There are a total of six rounds in the competition – first, second, and third rounds, followed by the quarterfinals, semifinals, and the final. The competition begins in December with the first round where eight teams are entered into the competition. The remaining teams enter the FA Trophy in the second round. Each round is contested until the champion has been decided by single-elimination. Along with presented the trophy, the winning team also receives 23 gold medals and the runners-up receive 23 silver medals following the competition.

===The draw===
The draw for each round, performed by drawing numbered balls from a bag, is a source of great interest to clubs and their supporters. Sometimes two top clubs may be drawn against each other in the early rounds, removing the possibility of them meeting in the final. Lower-ranked clubs with reputations as 'giant-killers' look forward to meeting a top team. Top-ranked teams look for easy opposition, but have to be on their guard against 'giant-killers' and lower teams with ambition.

===Eligible teams===
All clubs in the TT Pro League are automatically eligible and the top six clubs following the league season in the National Super League are also eligible to enter the competition. Clubs from the six regional football association leagues that consist the third level of the football pyramid are also eligible. However, qualification is determined by the club's respective regional football association and narrowed to the top three clubs from each league. All clubs entering the competition must have a suitable stadium.

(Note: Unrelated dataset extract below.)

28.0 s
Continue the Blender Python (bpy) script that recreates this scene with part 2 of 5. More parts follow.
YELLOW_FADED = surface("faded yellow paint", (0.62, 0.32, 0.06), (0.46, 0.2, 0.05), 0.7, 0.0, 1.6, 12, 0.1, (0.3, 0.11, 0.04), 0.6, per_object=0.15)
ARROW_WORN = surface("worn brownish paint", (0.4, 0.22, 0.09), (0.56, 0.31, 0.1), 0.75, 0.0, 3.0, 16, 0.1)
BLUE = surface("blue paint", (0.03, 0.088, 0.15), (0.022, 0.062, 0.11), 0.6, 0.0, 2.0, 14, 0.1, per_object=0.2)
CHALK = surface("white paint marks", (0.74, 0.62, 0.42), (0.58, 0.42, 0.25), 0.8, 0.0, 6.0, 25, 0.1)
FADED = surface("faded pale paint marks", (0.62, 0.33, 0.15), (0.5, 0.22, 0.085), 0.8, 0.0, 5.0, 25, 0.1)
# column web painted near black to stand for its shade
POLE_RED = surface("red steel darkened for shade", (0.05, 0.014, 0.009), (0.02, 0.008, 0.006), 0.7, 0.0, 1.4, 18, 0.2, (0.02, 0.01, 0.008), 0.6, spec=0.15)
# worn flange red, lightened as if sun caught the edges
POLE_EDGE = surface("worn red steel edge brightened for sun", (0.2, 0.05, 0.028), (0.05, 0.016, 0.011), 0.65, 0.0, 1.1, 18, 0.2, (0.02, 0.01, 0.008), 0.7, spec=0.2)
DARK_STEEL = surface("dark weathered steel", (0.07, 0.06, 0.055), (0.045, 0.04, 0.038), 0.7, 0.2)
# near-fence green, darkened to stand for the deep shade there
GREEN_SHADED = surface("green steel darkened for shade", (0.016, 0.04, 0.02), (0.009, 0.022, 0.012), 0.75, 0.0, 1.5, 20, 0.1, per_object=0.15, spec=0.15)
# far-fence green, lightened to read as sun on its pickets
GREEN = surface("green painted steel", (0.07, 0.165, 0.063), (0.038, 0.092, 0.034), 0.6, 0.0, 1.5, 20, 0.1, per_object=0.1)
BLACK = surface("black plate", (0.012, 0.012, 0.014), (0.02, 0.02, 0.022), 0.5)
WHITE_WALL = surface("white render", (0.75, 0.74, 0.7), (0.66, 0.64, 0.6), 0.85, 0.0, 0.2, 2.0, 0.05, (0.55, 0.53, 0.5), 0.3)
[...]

The number of entrants increased from 32 to 36 beginning with the 2011–12 edition. The Trinidad and Tobago Football Association decided to include the top four teams from the Secondary Schools Football League to provide youth players an opportunity to compete with professional and semi-professional clubs. By comparison, the other major Trinidad and Tobago domestic cup, the First Citizens Cup, involves only the members of the TT Pro League.

==Trophy==

There have been 35 different trophy winners with Malvern United and Maple Club claiming the most titles with seven each.

At the end of the final, the winning team is presented with a trophy, also known as the "FA Trophy", which they hold until the following year's final. Individual members of the teams playing in the final are presented with winners' and runners'-up medals. The present FA Trophy has been used since the inception of the tournament in 1927. Following the awarding of the winners' medals, the trophy is presented by President of the Trinidad and Tobago Football Association to the winning team's captain.

Eight clubs have won consecutive FA Trophies: Everton (1929–32), Colts (1944–45), United British Oilfields Trinidad (1950–51), Malvern United (1960–61), Maple Club (1970–72), ASL Sports Club (1982–83), W Connection (1999–2000), and Caledonia AIA (2012–13). However, there has not been any clubs to win consecutive FA Trophies on more than one occasion. With the start of the League Cup in 1997, there has not been any clubs that have won the FA Trophy as part of a League and Cup double. In 1985, Defence Force added the 1985 Champions' Cup crown to their double, an accomplishment known as the continental treble.

===Winners from outside the top flight===

Since the debut of professional teams into the competition in 1999, clubs from the former Professional Football League (PFL) and the current TT Pro League have won the cup in all but one of those years. WASA of the Super League were surprise winners in 2006, defeating two professional clubs, including the North East Stars 4–2 on penalties after the championship match ended drawn 3-3. In fact, WASA remains the only club to win the trophy from outside the top flight since the introduction of professional clubs.

There has been only one other occurrence of a team outside to the professional ranks to reach the final. In 2001, Carib from the Eastern FA, reached the final after defeating North East Stars and Police of the PFL. However, Carib fell to their third professional opponent, Joe Public, in the final.